Keputusan yang diambil seorang pemimpin pembelajaran tentu saja berpengaruh bagi kehidupan atau masa depan murid- muridnya. Hal ini sejalan dengan paradigma jangka pendek lawan jangka panjang. Misalnya, ketika seorang guru membiarkan muridnya mencontek ketika ulangan, maka kebiasaan mencontek itu akan menjadi kebiasaan negatif bagi murid. Murid tersebut akan menganggap bahwa mencontek saat ulangan merupakan hal yang biasa yang boleh dilakukan karena tidak ada teguran dari guru. Tetapi , ketika guru menegur atau memberi nasihat pada murid untuk tidak mencontek, hal ini akan menjadi efek jera dan pemahaman bagi murid bahwa mencontek itu perbuatan yang tidak boleh dilakukan.
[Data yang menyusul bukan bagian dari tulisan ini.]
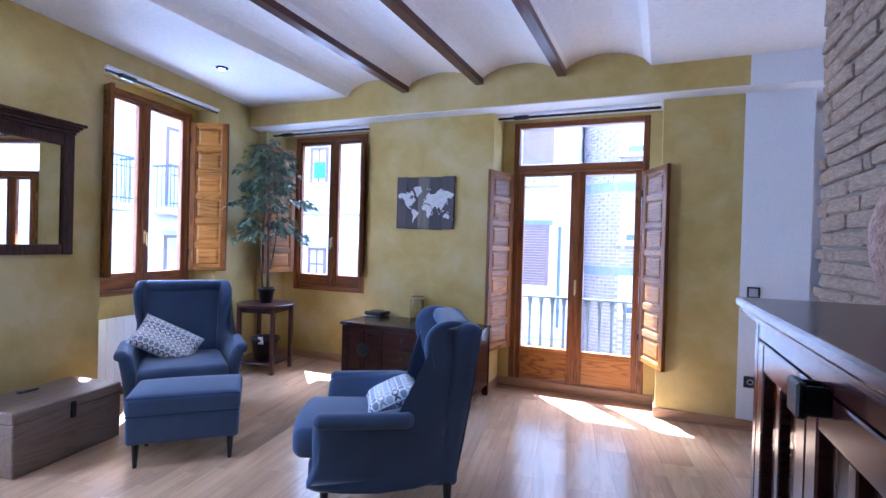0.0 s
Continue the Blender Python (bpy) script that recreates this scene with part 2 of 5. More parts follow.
YELLOW = plaster("ochre_limewash", [(0.36, (0.405, 0.285, 0.066)), (0.46, (0.465, 0.345, 0.098)), (0.54, (0.52, 0.405, 0.145)), (0.63, (0.58, 0.478, 0.23))])
OUTER = mottled("grey_render", (0.42, 0.41, 0.40), (0.52, 0.51, 0.49), 1.2, 60, 0.85, 0.2)
WHITE = mottled("white_emulsion", (0.74, 0.74, 0.76), (0.80, 0.80, 0.82), 1.2, 80, 0.7, 0.12)
CEILING = mottled("ceiling_white", (0.71, 0.71, 0.72), (0.77, 0.77, 0.78), 0.9, 40, 0.75, 0.2, dist=0.003)
PINE = wood("varnished_pine_upright", (0.215, 0.082, 0.012), (0.175, 0.062, 0.009), (0.09, 0.028, 0.005), "Z", 20, 0.36, spec=0.22)
PINE_X = wood("varnished_pine_flat", (0.31, 0.140, 0.022), (0.25, 0.102, 0.014), (0.11, 0.037, 0.006), "X", 20, 0.36, spec=0.22, vary=0.55)
FRAME_WOOD = wood("window_frame_wood", (0.27, 0.105, 0.032), (0.22, 0.080, 0.022), (0.12, 0.038, 0.011), "Z", 12, 0.36, spec=0.3)
FRAME_WOOD_X = wood("window_frame_wood_flat", (0.27, 0.105, 0.032), (0.22, 0.080, 0.022), (0.12, 0.038, 0.011), "X", 12, 0.36, spec=0.3)
DOOR_PANEL = wood("door_panel_wood", (0.42, 0.19, 0.042), (0.35, 0.14, 0.028), (0.17, 0.055, 0.012), "X", 14, spec=0.3)
BEAM = wood("dark_beam_wood", (0.10, 0.030, 0.016), (0.075, 0.022, 0.012), (0.035, 0.010, 0.006), "Y", 12, 0.3, False)
WALNUT = wood("dark_lacquered_wood", (0.044, 0.014, 0.010), (0.036, 0.011, 0.008), (0.022, 0.008, 0.006), "X", 9, 0.2, False, 0.03, 0.42)
MIRROR_WOOD = wood("stained_mirror_wood", (0.062, 0.025, 0.015), (0.045, 0.018, 0.011), (0.020, 0.008, 0.005), "Z", 16, 0.5, False, 0.2, 0.18)
TABLE_WOOD = wood("mahogany_side_table", (0.075, 0.024, 0.018), (0.055, 0.018, 0.014), (0.025, 0.008, 0.006), "X", 14, 0.35, False)
TRUNK_WOOD = wood("washed_grey_wood", (0.25, 0.187, 0.138), (0.225, 0.165, 0.120), (0.175, 0.124, 0.090), "X", 12, 0.62, False, 0.3)
GREY_TABLE = wood("grey_table_wood", (0.26, 0.25, 0.26), (0.20, 0.19, 0.20), (0.11, 0.10, 0.11), "Y", 14, 0.4, False, 0.2)
LAMINATE = wood("oak_laminate", (0.62, 0.42, 0.255), (0.585, 0.39, 0.228), (0.52, 0.335, 0.19), "Y", 9, 0.21, False, 0.03)


def three_strip(m):
    """Each board shows three staves across, cut to uneven lengths, each of its own tone."""
    nt = m.node_tree
    b = nt.nodes["Principled BSDF"]
    old = b.inputs["Base Color"].links[0].from_socket
    tc, sep, oi = nt.nodes.new("ShaderNodeTexCoord"), nt.nodes.new("ShaderNodeSeparateXYZ"), nt.nodes.new("ShaderNodeObjectInfo")
    nt.links.new(tc.outputs["Object"], sep.inputs[0])
    col = math_of(nt, "FLOOR", math_of(nt, "MULTIPLY", sep.outputs[0], 3 / 0.195))
    shift = math_of(nt, "MULTIPLY", math_of(nt, "ADD", col, oi.outputs["Random"]), 0.371)
    row = math_of(nt, "FLOOR", math_of(nt, "ADD", math_of(nt, "MULTIPLY", sep.outputs[1], 2.6), shift))
    cb, wnz = nt.nodes.new("ShaderNodeCombineXYZ"), nt.nodes.new("ShaderNodeTexWhiteNoise")
    for i, v in enumerate((col, row, oi.outputs["Random"])):
        nt.links.new(v, cb.inputs[i])
    nt.links.new(cb.outputs[0], wnz.inputs[0])
    hsv = nt.nodes.new("ShaderNodeHueSaturation")
    nt.links.new(math_of(nt, "ADD", math_of(nt, "MULTIPLY", wnz.outputs[0], 0.22), 0.88), hsv.inputs["Value"])
    nt.links.new(old, hsv.inputs["Color"])
    nt.links.new(hsv.outputs[0], b.inputs["Base Color"])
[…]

Guru sebagai pemimpin pembelajaran juga sebagai penuntun bagi murid –muridnya dalam mencapai kekuatan kodrat yang dimilikinya agar murid mencapai kebahagiaan baik sebagai individu atau sebagai anggota masyarakat. Untuk mencapai kebahagiaan (tujuan pendidikan) tersebut, guru senantiasa melaksanakan pembelajaran yang berpihak pada murid misalnya dengan pembelajaran berdiferensiasi yang terintegrasi pembelajaran social dan emosional dan melaksanakan coaching untuk mengembangkan potensi yang ada pada murid. Selain itu, dalam mengambil suatu keputusan, guru senantiasa mempertimbangkan nilai- nilai yang ada pada dirinya, menerapkan 4 paradigma, 3 prinsip, dan 9 langkah pengujian keputusan. Hal tersebut dilakukan demi terwujudnya murid merdeka sesuai dengan Profil Pelajar Pancasila.